At one point inquiry lawyer Robert Jay told Morgan to stop speculating about what Murdoch might have remembered about a particular incident in which the two of them clashed.

"We can ask him for his recollection of events when we get there," Jay said.

A spokesman for the inquiry declined to elaborate, and News Corp. did not immediately return an email seeking confirmation. In July Murdoch gave dramatic testimony before Parliament in which he denied any responsibility for phone hacking at his flagship Sunday tabloid, which he shut in the wake of the scandal.

The inquiry, led by Leveson, heard Tuesday about the culture in tabloid newsrooms -- one described by some witnesses as being scarred by bullying.

Steve Turner, general secretary of the British Association of Journalists, said he had dealt with more than a dozen cases of bullying in the newsroom in recent years. He blamed diminishing circulation and "the demand to produce better stories and more of them from a diminishing work force" for some of the pressure, but said the culture at Murdoch's News of the World was particularly challenging.

That, he said, may have "pressured people more than most into behaving appallingly."

The inquiry heard earlier Tuesday from reporter Sharon Marshall, whose book "Tabloid Girl: A True Story" detailed the misdemeanors of Britain's press -- including faked expenses, manufactured quotes, unscrupulous reporters, hot-tempered editors and worse.

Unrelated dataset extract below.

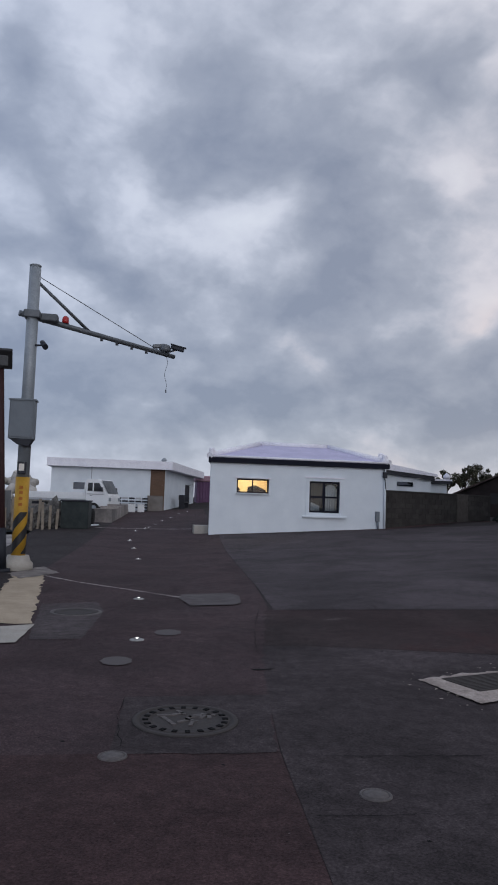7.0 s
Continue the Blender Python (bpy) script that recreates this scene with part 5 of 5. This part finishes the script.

Marshall took pains to distance herself from her own book, saying she never intended to accuse anyone of wrongdoing and that the last half of the title -- "True Story" -- might have been misleading.

"I intended this as a comical tale," she said.

One by one, she dismissed her nearly all her own stories -- which her book insists are accurate -- as "dramatization," "topspin," "a good yarn," "a joke," or an "embellished shaggy dog tale."

True or not, Morgan seems to have approved; In a blurb splashed across the cover, he called the book "hilarious and gossipy."

Separately, Rupert Murdoch's News International announced settlements with seven more prominent figures in the wake of the phone hacking scandal at the now-shuttered News of the World.

The company said in a statement Tuesday it had settled claims brought by Princess Diana's former lover James Hewitt, ex-Liberal Democrat lawmaker Mark Oaten, TV presenter Ukrika Jonsson, model Abi Titmuss, and Paul Dadge, who helped rescue victims of the 2005 London transit bombings. Theatrical agent Michelle Milburn and Calum Best, the son of soccer legend George Best, rounded out the settlement list.

At least one more settlement -- with former England soccer player Paul Gascoigne -- appeared imminent, according to lawyer Jeremy Reed.

Murdoch media pays 7 more hacking victims

The terms of the new payments announced Tuesday were not disclosed but they are likely to be substantial. Sienna Miller received 100,000 pounds (nearly $157,000) in damages when she settled with News International; the family of murdered British schoolgirl Milly Dowler were awarded 2 million pounds ($3.1 million) plus 1 million pounds ($1.6 million) from Murdoch himself, which was earmarked for charity.

Police say the number of potential phone hacking victims could be in the thousands.

CNN broadcast Morgan's appearance live -- but only on its international station.